For instance, when a wireless LAN solution is installed, a comparison can be made between different vendors on the basis of how much it will cost to buy, operate, and maintain the wireless LAN network. However, before this TCO analysis is done, one should analyse the incremental business benefit of the wireless LAN installation. For instance, employee productivity might rise, which can be measured as a benefit. The cost of the wireless LAN investment can then be offset against the gains in business productivity.
Networking and Internet have changed the way we do business. As a result global competition is forcing companies to do more with less. Networking technology can improve your operational excellence and hence your competitiveness. Improving your network is not just about technology but also about maximising employee productivity, increasing application availability, improving business continuity, and reducing costs.

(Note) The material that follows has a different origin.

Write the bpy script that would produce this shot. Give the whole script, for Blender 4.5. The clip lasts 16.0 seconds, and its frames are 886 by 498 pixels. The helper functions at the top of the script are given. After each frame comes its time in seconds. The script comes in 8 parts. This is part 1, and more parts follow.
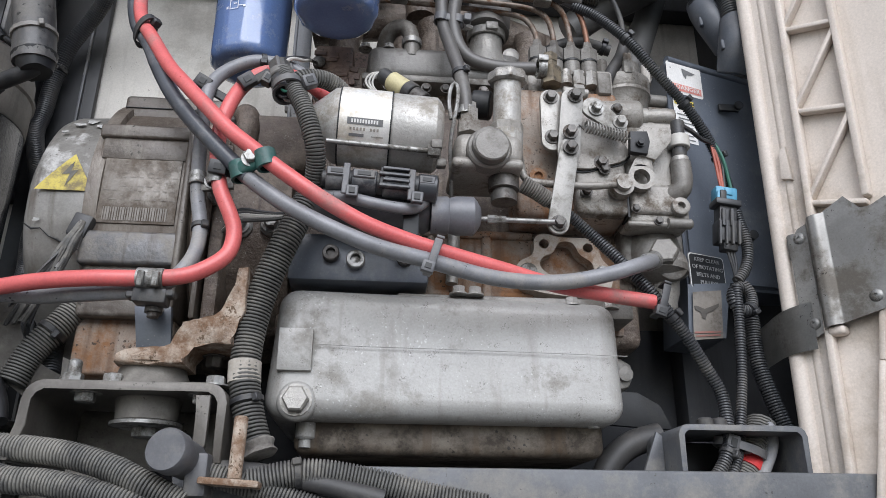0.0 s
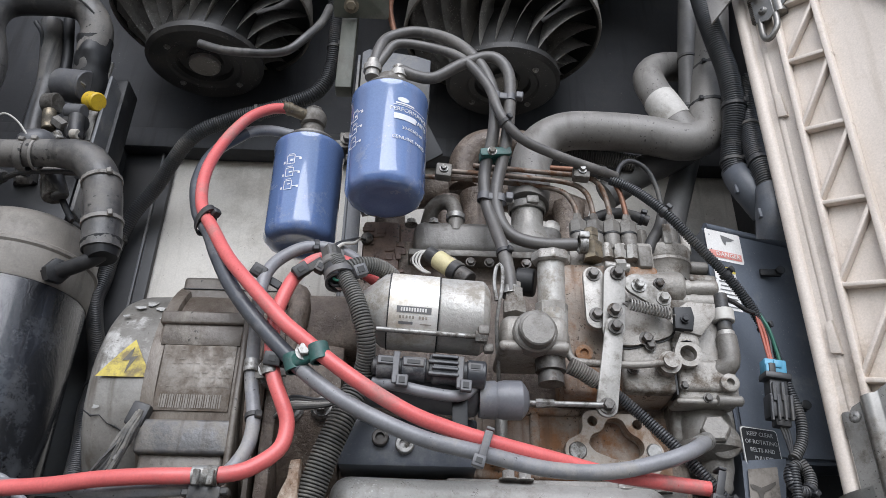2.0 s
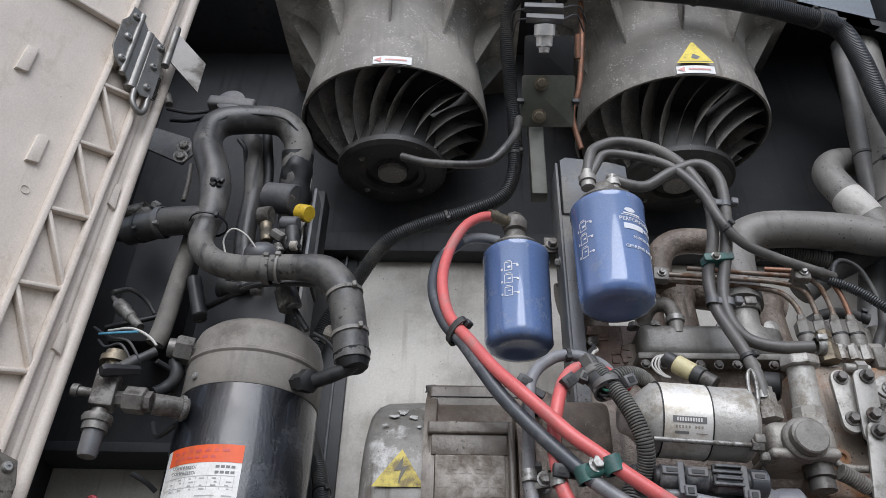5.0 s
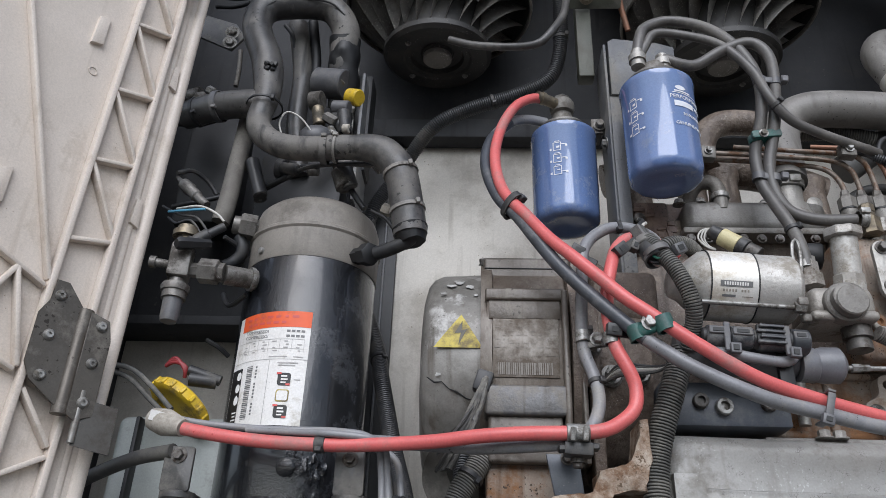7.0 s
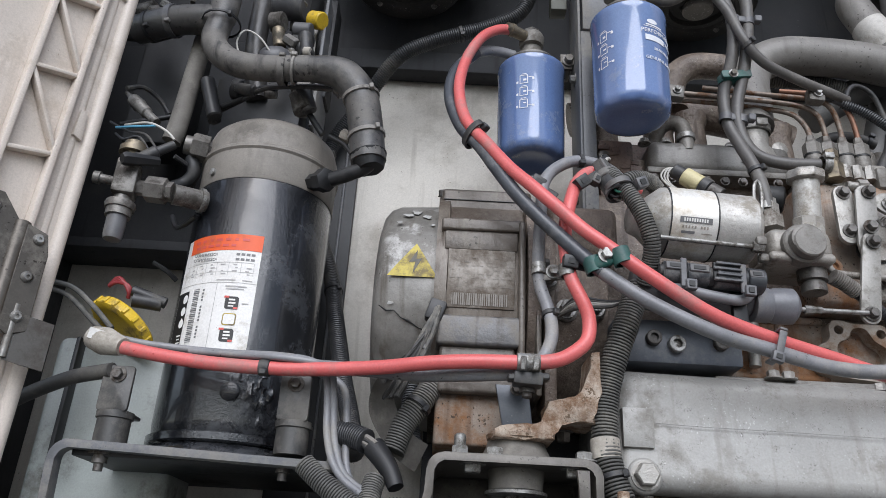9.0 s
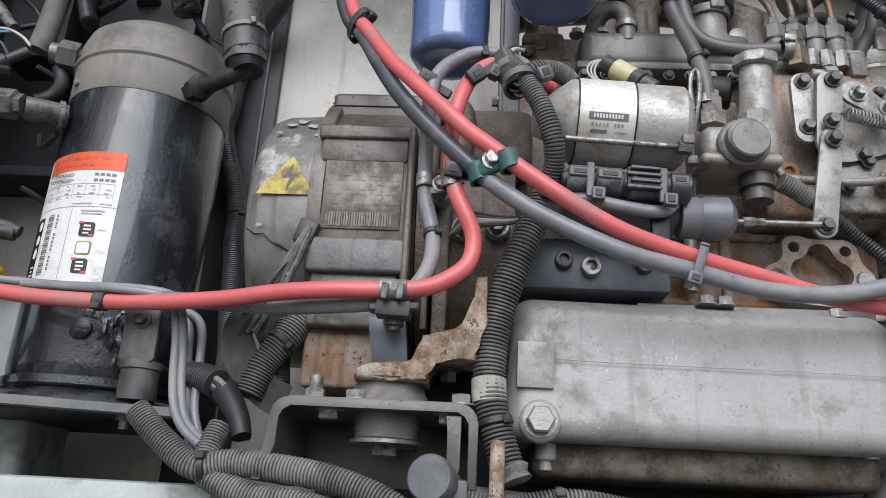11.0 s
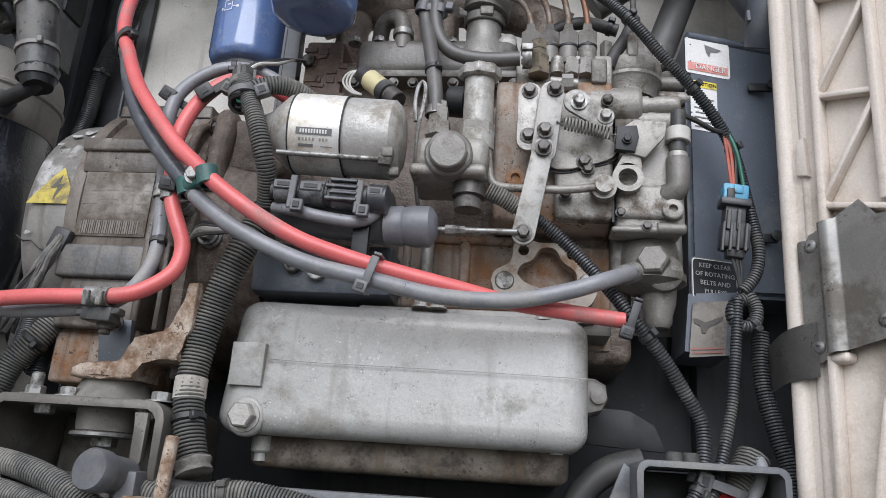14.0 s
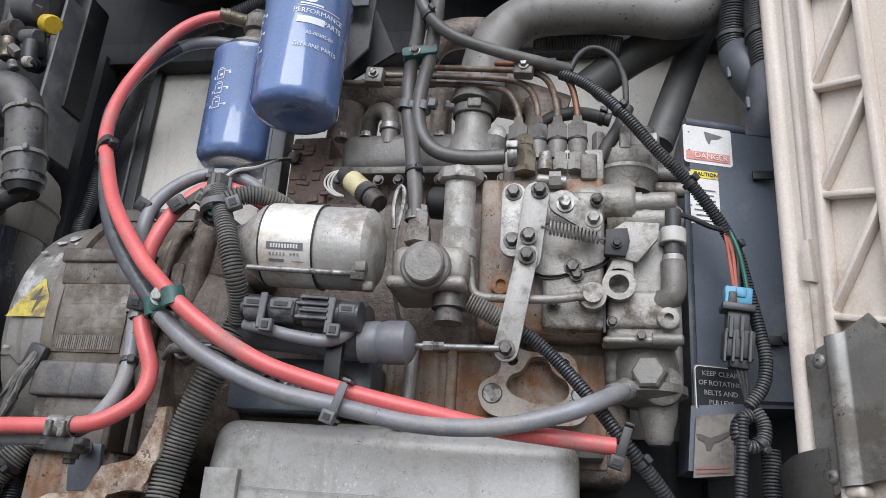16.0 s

Your business partners expect you to operate efficiently, react more quickly, and anticipate customer demand better. Today you can get the technology capabilities that large enterprises have - your customers know you can. Gigabit Ethernet, Layer-3 switching, wireless LAN, and network security solutions and technologies can help you compete better and more efficiently. Executives should consider both the technical and staffing costs associated with running a network. Hiring the right experts and affording their services requires time and resources that many enterprises may not have. These challenges underscore the need for a product with an intuitive GUI that is easy to use and cost-effective. Buying a product that is difficult to use and requires extensive training fails to provide the value that enterprises need and can actually increase the cost of network ownership.